↓↓↓

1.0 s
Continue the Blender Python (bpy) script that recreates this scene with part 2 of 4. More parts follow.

↑↑↑
↓↓↓

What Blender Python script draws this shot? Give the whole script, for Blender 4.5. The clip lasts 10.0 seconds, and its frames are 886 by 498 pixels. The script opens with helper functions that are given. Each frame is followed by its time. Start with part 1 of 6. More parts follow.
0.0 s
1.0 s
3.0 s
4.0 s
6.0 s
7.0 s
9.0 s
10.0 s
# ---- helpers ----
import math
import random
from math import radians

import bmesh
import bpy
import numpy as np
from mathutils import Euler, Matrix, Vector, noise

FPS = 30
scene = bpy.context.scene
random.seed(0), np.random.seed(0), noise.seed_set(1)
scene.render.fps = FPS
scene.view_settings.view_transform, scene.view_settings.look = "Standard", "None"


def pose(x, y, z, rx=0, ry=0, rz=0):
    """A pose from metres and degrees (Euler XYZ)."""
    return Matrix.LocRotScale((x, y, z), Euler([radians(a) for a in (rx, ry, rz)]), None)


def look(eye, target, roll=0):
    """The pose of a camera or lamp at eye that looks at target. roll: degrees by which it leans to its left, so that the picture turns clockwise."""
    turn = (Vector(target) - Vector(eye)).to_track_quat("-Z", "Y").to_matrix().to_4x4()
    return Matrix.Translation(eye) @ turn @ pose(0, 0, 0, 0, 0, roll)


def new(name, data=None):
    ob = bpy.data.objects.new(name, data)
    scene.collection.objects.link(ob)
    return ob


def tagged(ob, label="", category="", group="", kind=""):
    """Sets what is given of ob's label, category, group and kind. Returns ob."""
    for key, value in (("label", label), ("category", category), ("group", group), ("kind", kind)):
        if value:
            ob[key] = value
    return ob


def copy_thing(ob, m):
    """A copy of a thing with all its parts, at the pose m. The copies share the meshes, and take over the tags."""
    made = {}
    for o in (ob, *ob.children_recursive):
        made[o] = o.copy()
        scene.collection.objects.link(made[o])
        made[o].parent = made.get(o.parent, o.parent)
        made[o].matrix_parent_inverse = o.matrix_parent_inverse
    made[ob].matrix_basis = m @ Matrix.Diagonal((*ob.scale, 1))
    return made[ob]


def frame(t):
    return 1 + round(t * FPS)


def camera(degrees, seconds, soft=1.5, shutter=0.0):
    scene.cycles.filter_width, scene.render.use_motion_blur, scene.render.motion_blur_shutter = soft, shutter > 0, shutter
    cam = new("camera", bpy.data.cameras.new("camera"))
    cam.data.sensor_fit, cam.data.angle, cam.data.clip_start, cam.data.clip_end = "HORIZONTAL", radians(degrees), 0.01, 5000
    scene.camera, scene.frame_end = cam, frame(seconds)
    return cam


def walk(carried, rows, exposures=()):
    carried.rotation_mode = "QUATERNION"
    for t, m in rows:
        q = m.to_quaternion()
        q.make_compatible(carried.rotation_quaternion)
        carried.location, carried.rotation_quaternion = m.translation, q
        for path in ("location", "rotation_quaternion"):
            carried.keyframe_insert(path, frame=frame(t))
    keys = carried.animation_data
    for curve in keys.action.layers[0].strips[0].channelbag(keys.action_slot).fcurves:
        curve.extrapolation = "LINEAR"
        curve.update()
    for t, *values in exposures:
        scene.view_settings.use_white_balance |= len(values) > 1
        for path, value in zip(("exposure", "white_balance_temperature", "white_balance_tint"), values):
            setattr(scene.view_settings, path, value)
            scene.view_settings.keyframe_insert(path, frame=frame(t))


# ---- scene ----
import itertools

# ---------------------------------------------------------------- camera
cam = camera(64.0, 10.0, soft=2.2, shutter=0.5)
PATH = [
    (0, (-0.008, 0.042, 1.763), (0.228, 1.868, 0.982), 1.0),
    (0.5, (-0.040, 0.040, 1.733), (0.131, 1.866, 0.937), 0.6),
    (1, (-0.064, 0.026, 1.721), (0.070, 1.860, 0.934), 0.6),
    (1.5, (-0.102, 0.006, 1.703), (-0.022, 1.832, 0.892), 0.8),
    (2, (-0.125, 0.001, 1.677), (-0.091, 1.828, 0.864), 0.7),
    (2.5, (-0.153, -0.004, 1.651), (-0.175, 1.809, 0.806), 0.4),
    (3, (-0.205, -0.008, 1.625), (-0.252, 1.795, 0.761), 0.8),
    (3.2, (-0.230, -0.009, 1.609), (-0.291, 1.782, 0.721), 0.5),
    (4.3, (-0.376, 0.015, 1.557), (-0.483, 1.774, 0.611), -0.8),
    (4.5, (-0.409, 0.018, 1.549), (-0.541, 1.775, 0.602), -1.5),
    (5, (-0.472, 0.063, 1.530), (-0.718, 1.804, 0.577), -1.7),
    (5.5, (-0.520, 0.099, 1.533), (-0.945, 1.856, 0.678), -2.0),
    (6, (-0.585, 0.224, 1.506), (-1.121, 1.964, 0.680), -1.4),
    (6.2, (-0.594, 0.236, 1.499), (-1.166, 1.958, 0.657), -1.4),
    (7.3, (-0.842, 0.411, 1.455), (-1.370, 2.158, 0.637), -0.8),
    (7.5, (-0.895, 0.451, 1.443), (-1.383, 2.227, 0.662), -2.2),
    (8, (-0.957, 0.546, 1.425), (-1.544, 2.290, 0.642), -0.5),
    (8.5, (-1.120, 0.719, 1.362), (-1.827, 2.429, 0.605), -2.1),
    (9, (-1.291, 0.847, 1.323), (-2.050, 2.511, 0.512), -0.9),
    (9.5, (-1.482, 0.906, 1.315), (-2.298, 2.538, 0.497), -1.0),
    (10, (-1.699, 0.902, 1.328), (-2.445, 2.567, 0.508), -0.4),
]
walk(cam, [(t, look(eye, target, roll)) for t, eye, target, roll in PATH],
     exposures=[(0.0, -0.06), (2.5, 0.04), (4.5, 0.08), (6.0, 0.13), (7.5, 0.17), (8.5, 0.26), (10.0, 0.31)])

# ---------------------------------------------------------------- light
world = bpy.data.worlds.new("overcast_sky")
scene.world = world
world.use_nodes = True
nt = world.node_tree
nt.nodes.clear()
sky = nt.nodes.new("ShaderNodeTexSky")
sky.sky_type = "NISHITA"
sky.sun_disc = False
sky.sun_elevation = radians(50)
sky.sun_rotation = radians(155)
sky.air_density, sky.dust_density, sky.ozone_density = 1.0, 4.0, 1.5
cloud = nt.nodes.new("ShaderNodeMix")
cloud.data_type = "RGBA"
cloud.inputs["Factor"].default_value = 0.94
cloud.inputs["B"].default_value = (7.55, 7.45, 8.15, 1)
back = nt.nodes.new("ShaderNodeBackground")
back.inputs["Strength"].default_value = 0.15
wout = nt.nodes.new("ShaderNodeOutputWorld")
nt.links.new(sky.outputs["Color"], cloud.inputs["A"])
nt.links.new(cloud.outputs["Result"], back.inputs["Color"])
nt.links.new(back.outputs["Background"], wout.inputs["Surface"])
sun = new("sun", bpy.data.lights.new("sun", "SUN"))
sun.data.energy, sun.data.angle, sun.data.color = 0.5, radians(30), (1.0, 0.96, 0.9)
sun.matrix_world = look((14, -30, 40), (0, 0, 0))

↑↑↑

Will you return exactly the lines above from the one with "carried.location, carried.rotation_quaternion = m.translation, q" down to the one with "import itertools", counting both as part of the range?

        carried.location, carried.rotation_quaternion = m.translation, q
        for path in ("location", "rotation_quaternion"):
            carried.keyframe_insert(path, frame=frame(t))
    keys = carried.animation_data
    for curve in keys.action.layers[0].strips[0].channelbag(keys.action_slot).fcurves:
        curve.extrapolation = "LINEAR"
        curve.update()
    for t, *values in exposures:
        scene.view_settings.use_white_balance |= len(values) > 1
        for path, value in zip(("exposure", "white_balance_temperature", "white_balance_tint"), values):
            setattr(scene.view_settings, path, value)
            scene.view_settings.keyframe_insert(path, frame=frame(t))


# ---- scene ----
import itertools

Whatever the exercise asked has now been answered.